## [Do this]
Repeat the listing word for word. No pictures belong in the copy.

## [Given information]
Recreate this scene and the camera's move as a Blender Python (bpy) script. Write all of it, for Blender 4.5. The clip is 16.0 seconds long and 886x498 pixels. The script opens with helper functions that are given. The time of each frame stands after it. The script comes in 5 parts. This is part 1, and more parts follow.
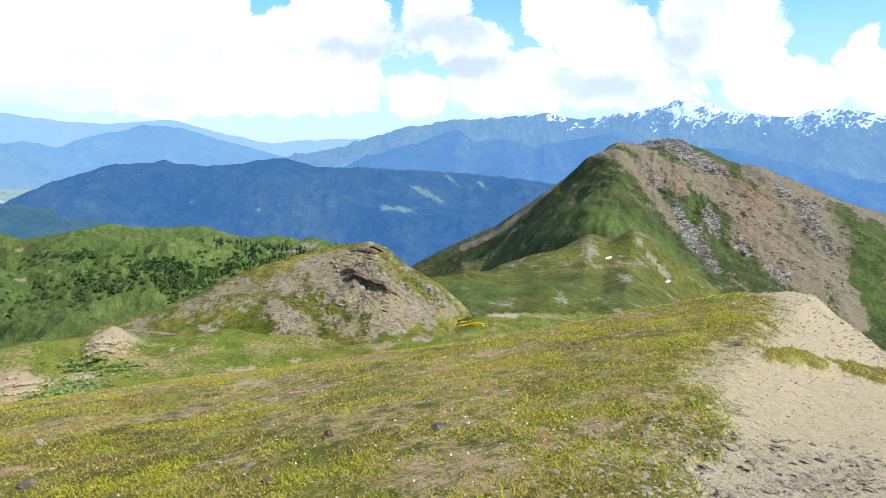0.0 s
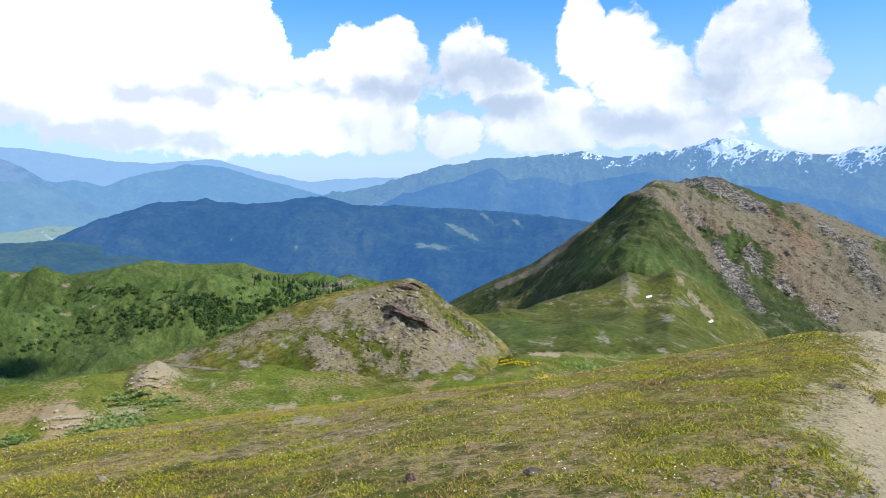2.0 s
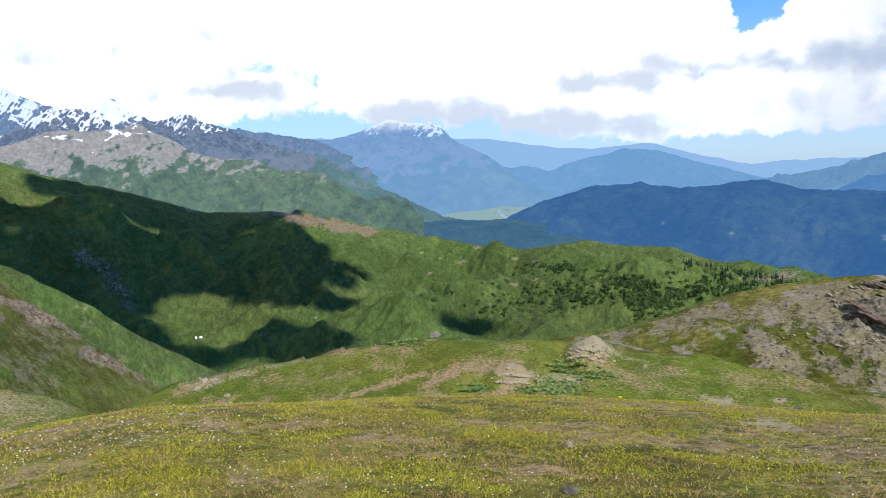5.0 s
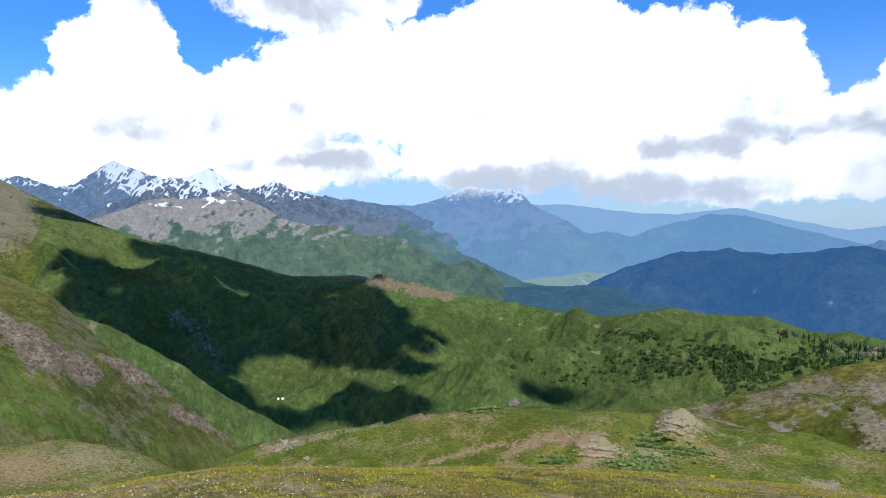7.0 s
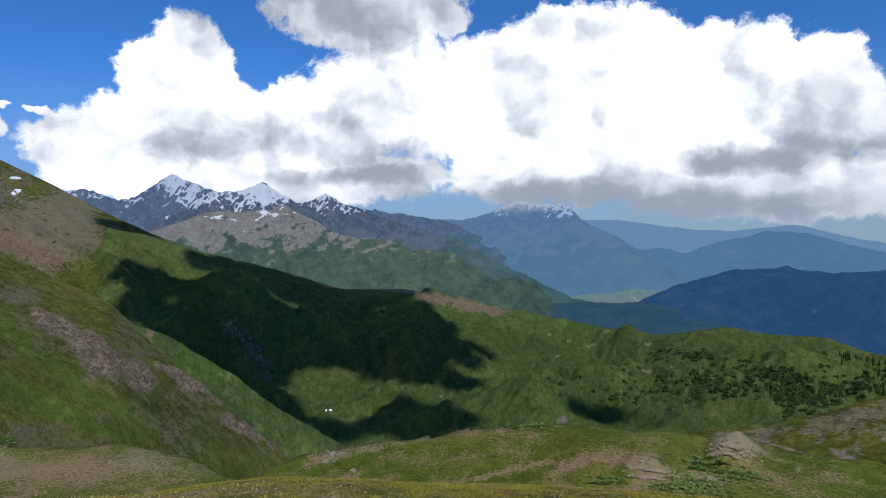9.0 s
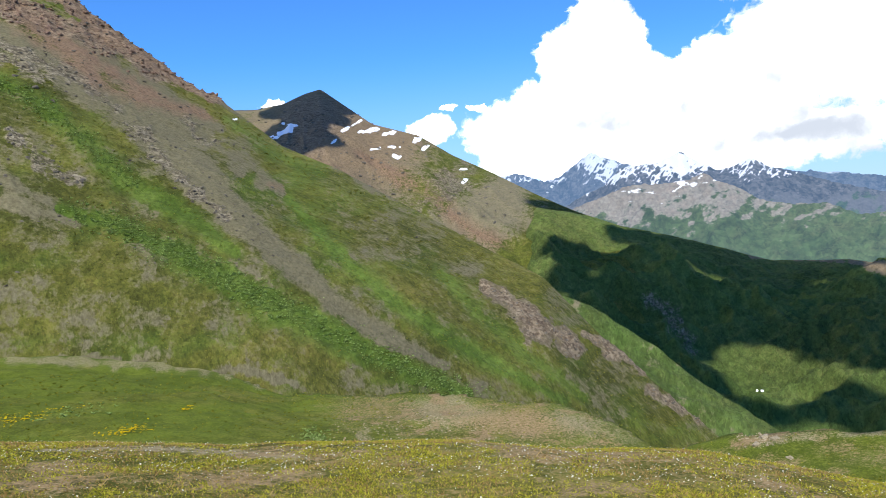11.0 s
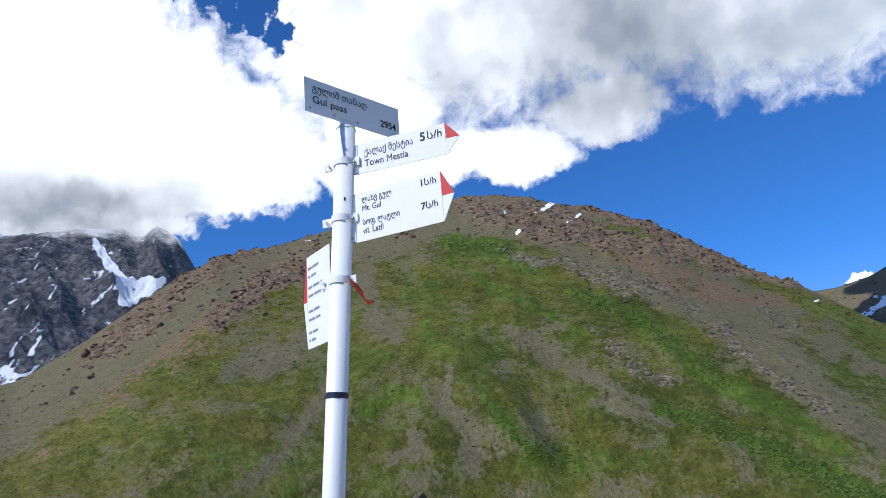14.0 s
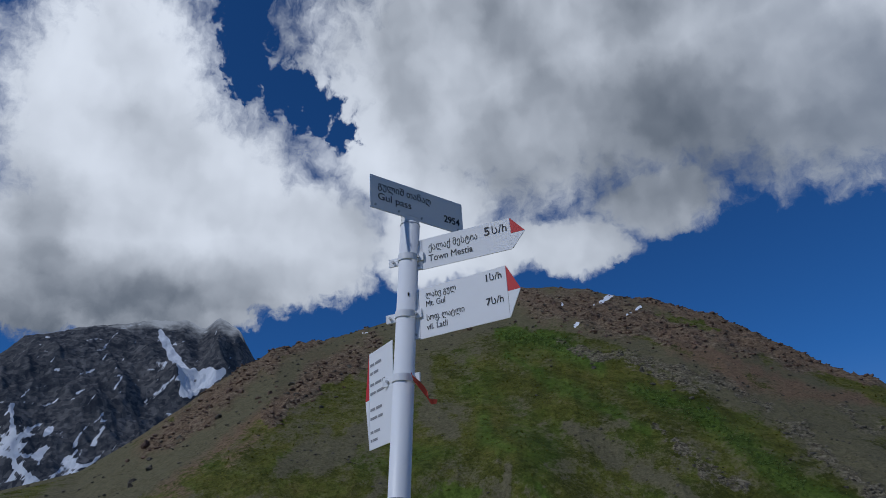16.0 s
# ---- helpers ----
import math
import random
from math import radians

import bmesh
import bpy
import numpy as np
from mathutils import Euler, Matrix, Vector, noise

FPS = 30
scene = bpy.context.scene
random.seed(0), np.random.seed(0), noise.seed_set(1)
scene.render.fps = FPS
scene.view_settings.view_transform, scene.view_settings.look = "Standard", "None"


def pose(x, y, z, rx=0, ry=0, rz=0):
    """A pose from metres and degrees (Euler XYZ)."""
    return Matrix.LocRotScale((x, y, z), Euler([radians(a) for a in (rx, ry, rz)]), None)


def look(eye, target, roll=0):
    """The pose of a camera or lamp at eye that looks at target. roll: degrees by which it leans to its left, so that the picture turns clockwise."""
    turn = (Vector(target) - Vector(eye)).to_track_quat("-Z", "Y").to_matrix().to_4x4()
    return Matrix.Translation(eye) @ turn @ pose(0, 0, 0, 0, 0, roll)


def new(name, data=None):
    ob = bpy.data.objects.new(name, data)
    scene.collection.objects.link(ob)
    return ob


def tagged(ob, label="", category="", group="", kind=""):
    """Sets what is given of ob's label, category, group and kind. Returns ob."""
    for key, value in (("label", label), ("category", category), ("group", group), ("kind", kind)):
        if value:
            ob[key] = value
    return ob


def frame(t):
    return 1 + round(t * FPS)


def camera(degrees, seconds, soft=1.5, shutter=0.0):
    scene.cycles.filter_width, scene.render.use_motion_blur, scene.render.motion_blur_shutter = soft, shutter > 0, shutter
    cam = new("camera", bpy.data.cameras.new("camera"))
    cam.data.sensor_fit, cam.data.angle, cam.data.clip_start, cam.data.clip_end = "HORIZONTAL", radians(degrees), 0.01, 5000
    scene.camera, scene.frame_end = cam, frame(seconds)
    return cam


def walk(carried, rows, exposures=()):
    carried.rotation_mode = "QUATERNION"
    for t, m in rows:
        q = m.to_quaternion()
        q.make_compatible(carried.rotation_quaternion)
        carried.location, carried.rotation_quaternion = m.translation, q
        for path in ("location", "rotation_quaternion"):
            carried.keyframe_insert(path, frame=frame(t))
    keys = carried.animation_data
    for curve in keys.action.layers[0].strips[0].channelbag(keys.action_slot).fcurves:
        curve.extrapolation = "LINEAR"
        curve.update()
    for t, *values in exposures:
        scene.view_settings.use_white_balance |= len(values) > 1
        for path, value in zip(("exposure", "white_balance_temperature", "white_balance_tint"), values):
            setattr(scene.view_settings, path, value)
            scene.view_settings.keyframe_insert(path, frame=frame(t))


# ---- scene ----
# ---- camera and walk ----
cam = camera(65.25, 16.0, soft=0.9)
# seconds, x, y, z, and the three turns in degrees
PATH = [
    (0.0, 1.050, -0.620, 1.848, 80.00, 0.00, 0.00),
    (0.5, 0.930, -0.540, 1.818, 81.05, -0.09, -0.63),
    (1.0, 0.810, -0.460, 1.789, 81.19, -0.38, -1.22),
    (1.5, 0.670, -0.370, 1.754, 82.82, 0.67, 0.89),
    (2.0, 0.600, -0.320, 1.737, 83.13, 0.15, 2.91),
    (2.5, 0.520, -0.270, 1.717, 82.07, -0.49, 5.68),
    (3.0, 0.420, -0.200, 1.692, 81.20, 0.82, 8.04),
    (3.5, 0.260, -0.120, 1.656, 81.48, 0.46, 17.44),
    (4.0, 0.140, -0.060, 1.630, 83.29, 0.72, 25.56),
    (4.5, 0.060, -0.020, 1.612, 83.36, -0.44, 31.72),
    (5.0, 0.000, 0.000, 1.600, 82.35, 1.72, 37.57),
    (5.2, 0.000, 0.000, 1.600, 82.20, 1.99, 39.57),
    (7.5, -0.030, -0.020, 1.600, 89.41, 1.17, 44.14),
    (8.0, -0.030, -0.020, 1.600, 90.04, 0.21, 42.84),
    (8.2, -0.030, -0.020, 1.600, 90.00, 0.59, 42.03),
    (10.3, -0.050, -0.020, 1.590, 87.07, 4.43, 68.55),
    (10.5, -0.050, -0.020, 1.580, 86.98, 4.88, 71.32),
    (11.0, 0.020, 0.030, 1.560, 88.55, 3.94, 81.81),
    (11.5, 0.080, 0.090, 1.540, 88.41, 4.30, 90.42),
    (12.0, 0.140, 0.170, 1.520, 89.53, 5.20, 102.78),
    (12.5, 0.184, 0.232, 1.496, 93.36, 5.32, 113.22),
    (13.0, 0.215, 0.180, 1.528, 98.50, 4.56, 120.99),
    (13.5, 0.217, 0.154, 1.551, 103.93, 5.44, 125.21),
    (14.0, 0.214, 0.135, 1.572, 108.16, 4.69, 127.66),
    (14.5, 0.216, 0.119, 1.581, 110.69, 4.10, 129.98),
    (15.0, 0.217, 0.105, 1.589, 113.56, 3.59, 132.51),
    (15.5, 0.210, 0.098, 1.595, 114.93, 2.99, 132.94),
    (16.0, 0.203, 0.092, 1.600, 116.08, 3.00, 132.01),
]
EXPOSURES = [(0, 0.6, 6400, 10), (1.1, 0.62, 6350, 10), (2.0, 0.27, 6250, 10), (3.0, 0.45, 6300, 10), (4.0, 0.33, 6300, 10), (5.2, 0.12, 6300, 10), (7.3, -0.2, 6100, 10), (7.7, -0.65, 6000, 10), (8.2, -1.2, 5950, 10), (10.3, 0.0, 6500, 10), (11.0, 0.16, 6500, 10), (11.5, 0.42, 6450, 10), (12.0, 0.55, 6500, 10), (12.7, 0.93, 6400, 10), (13.2, 0.6, 6300, 10), (13.6, 0.25, 6150, 10), (14.0, -0.42, 5950, 10), (14.5, -1.1, 5850, 10), (15.2, -1.65, 5700, 10), (16, -1.75, 5650, 10)]
walk(cam, [(t, pose(x, y, z, rx, ry, rz)) for t, x, y, z, rx, ry, rz in PATH], EXPOSURES)

# ---- sky and sun ----
SUN_AZ, SUN_EL = -106.0, 44.0
sun_dir = Vector((-math.sin(radians(SUN_AZ)) * math.cos(radians(SUN_EL)), math.cos(radians(SUN_AZ)) * math.cos(radians(SUN_EL)), math.sin(radians(SUN_EL))))
sun = new("sun", bpy.data.lights.new("sun", "SUN"))
sun.data.energy, sun.data.angle, sun.data.color = 5.0, radians(0.53), (1.0, 0.95, 0.88)
sun.matrix_world = look(sun_dir * 100, (0, 0, 0))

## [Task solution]
Recreate this scene and the camera's move as a Blender Python (bpy) script. Write all of it, for Blender 4.5. The clip is 16.0 seconds long and 886x498 pixels. The script opens with helper functions that are given. The time of each frame stands after it. The script comes in 5 parts. This is part 1, and more parts follow.
0.0 s
2.0 s
5.0 s
7.0 s
9.0 s
11.0 s
14.0 s
16.0 s
# ---- helpers ----
import math
import random
from math import radians

import bmesh
import bpy
import numpy as np
from mathutils import Euler, Matrix, Vector, noise

FPS = 30
scene = bpy.context.scene
random.seed(0), np.random.seed(0), noise.seed_set(1)
scene.render.fps = FPS
scene.view_settings.view_transform, scene.view_settings.look = "Standard", "None"


def pose(x, y, z, rx=0, ry=0, rz=0):
    """A pose from metres and degrees (Euler XYZ)."""
    return Matrix.LocRotScale((x, y, z), Euler([radians(a) for a in (rx, ry, rz)]), None)


def look(eye, target, roll=0):
    """The pose of a camera or lamp at eye that looks at target. roll: degrees by which it leans to its left, so that the picture turns clockwise."""
    turn = (Vector(target) - Vector(eye)).to_track_quat("-Z", "Y").to_matrix().to_4x4()
    return Matrix.Translation(eye) @ turn @ pose(0, 0, 0, 0, 0, roll)


def new(name, data=None):
    ob = bpy.data.objects.new(name, data)
    scene.collection.objects.link(ob)
    return ob


def tagged(ob, label="", category="", group="", kind=""):
    """Sets what is given of ob's label, category, group and kind. Returns ob."""
    for key, value in (("label", label), ("category", category), ("group", group), ("kind", kind)):
        if value:
            ob[key] = value
    return ob


def frame(t):
    return 1 + round(t * FPS)


def camera(degrees, seconds, soft=1.5, shutter=0.0):
    scene.cycles.filter_width, scene.render.use_motion_blur, scene.render.motion_blur_shutter = soft, shutter > 0, shutter
    cam = new("camera", bpy.data.cameras.new("camera"))
    cam.data.sensor_fit, cam.data.angle, cam.data.clip_start, cam.data.clip_end = "HORIZONTAL", radians(degrees), 0.01, 5000
    scene.camera, scene.frame_end = cam, frame(seconds)
    return cam


def walk(carried, rows, exposures=()):
    carried.rotation_mode = "QUATERNION"
    for t, m in rows:
        q = m.to_quaternion()
        q.make_compatible(carried.rotation_quaternion)
        carried.location, carried.rotation_quaternion = m.translation, q
        for path in ("location", "rotation_quaternion"):
            carried.keyframe_insert(path, frame=frame(t))
    keys = carried.animation_data
    for curve in keys.action.layers[0].strips[0].channelbag(keys.action_slot).fcurves:
        curve.extrapolation = "LINEAR"
        curve.update()
    for t, *values in exposures:
        scene.view_settings.use_white_balance |= len(values) > 1
        for path, value in zip(("exposure", "white_balance_temperature", "white_balance_tint"), values):
            setattr(scene.view_settings, path, value)
            scene.view_settings.keyframe_insert(path, frame=frame(t))


# ---- scene ----
# ---- camera and walk ----
cam = camera(65.25, 16.0, soft=0.9)
# seconds, x, y, z, and the three turns in degrees
PATH = [
    (0.0, 1.050, -0.620, 1.848, 80.00, 0.00, 0.00),
    (0.5, 0.930, -0.540, 1.818, 81.05, -0.09, -0.63),
    (1.0, 0.810, -0.460, 1.789, 81.19, -0.38, -1.22),
    (1.5, 0.670, -0.370, 1.754, 82.82, 0.67, 0.89),
    (2.0, 0.600, -0.320, 1.737, 83.13, 0.15, 2.91),
    (2.5, 0.520, -0.270, 1.717, 82.07, -0.49, 5.68),
    (3.0, 0.420, -0.200, 1.692, 81.20, 0.82, 8.04),
    (3.5, 0.260, -0.120, 1.656, 81.48, 0.46, 17.44),
    (4.0, 0.140, -0.060, 1.630, 83.29, 0.72, 25.56),
    (4.5, 0.060, -0.020, 1.612, 83.36, -0.44, 31.72),
    (5.0, 0.000, 0.000, 1.600, 82.35, 1.72, 37.57),
    (5.2, 0.000, 0.000, 1.600, 82.20, 1.99, 39.57),
    (7.5, -0.030, -0.020, 1.600, 89.41, 1.17, 44.14),
    (8.0, -0.030, -0.020, 1.600, 90.04, 0.21, 42.84),
    (8.2, -0.030, -0.020, 1.600, 90.00, 0.59, 42.03),
    (10.3, -0.050, -0.020, 1.590, 87.07, 4.43, 68.55),
    (10.5, -0.050, -0.020, 1.580, 86.98, 4.88, 71.32),
    (11.0, 0.020, 0.030, 1.560, 88.55, 3.94, 81.81),
    (11.5, 0.080, 0.090, 1.540, 88.41, 4.30, 90.42),
    (12.0, 0.140, 0.170, 1.520, 89.53, 5.20, 102.78),
    (12.5, 0.184, 0.232, 1.496, 93.36, 5.32, 113.22),
    (13.0, 0.215, 0.180, 1.528, 98.50, 4.56, 120.99),
    (13.5, 0.217, 0.154, 1.551, 103.93, 5.44, 125.21),
    (14.0, 0.214, 0.135, 1.572, 108.16, 4.69, 127.66),
    (14.5, 0.216, 0.119, 1.581, 110.69, 4.10, 129.98),
    (15.0, 0.217, 0.105, 1.589, 113.56, 3.59, 132.51),
    (15.5, 0.210, 0.098, 1.595, 114.93, 2.99, 132.94),
    (16.0, 0.203, 0.092, 1.600, 116.08, 3.00, 132.01),
]
EXPOSURES = [(0, 0.6, 6400, 10), (1.1, 0.62, 6350, 10), (2.0, 0.27, 6250, 10), (3.0, 0.45, 6300, 10), (4.0, 0.33, 6300, 10), (5.2, 0.12, 6300, 10), (7.3, -0.2, 6100, 10), (7.7, -0.65, 6000, 10), (8.2, -1.2, 5950, 10), (10.3, 0.0, 6500, 10), (11.0, 0.16, 6500, 10), (11.5, 0.42, 6450, 10), (12.0, 0.55, 6500, 10), (12.7, 0.93, 6400, 10), (13.2, 0.6, 6300, 10), (13.6, 0.25, 6150, 10), (14.0, -0.42, 5950, 10), (14.5, -1.1, 5850, 10), (15.2, -1.65, 5700, 10), (16, -1.75, 5650, 10)]
walk(cam, [(t, pose(x, y, z, rx, ry, rz)) for t, x, y, z, rx, ry, rz in PATH], EXPOSURES)

# ---- sky and sun ----
SUN_AZ, SUN_EL = -106.0, 44.0
sun_dir = Vector((-math.sin(radians(SUN_AZ)) * math.cos(radians(SUN_EL)), math.cos(radians(SUN_AZ)) * math.cos(radians(SUN_EL)), math.sin(radians(SUN_EL))))
sun = new("sun", bpy.data.lights.new("sun", "SUN"))
sun.data.energy, sun.data.angle, sun.data.color = 5.0, radians(0.53), (1.0, 0.95, 0.88)
sun.matrix_world = look(sun_dir * 100, (0, 0, 0))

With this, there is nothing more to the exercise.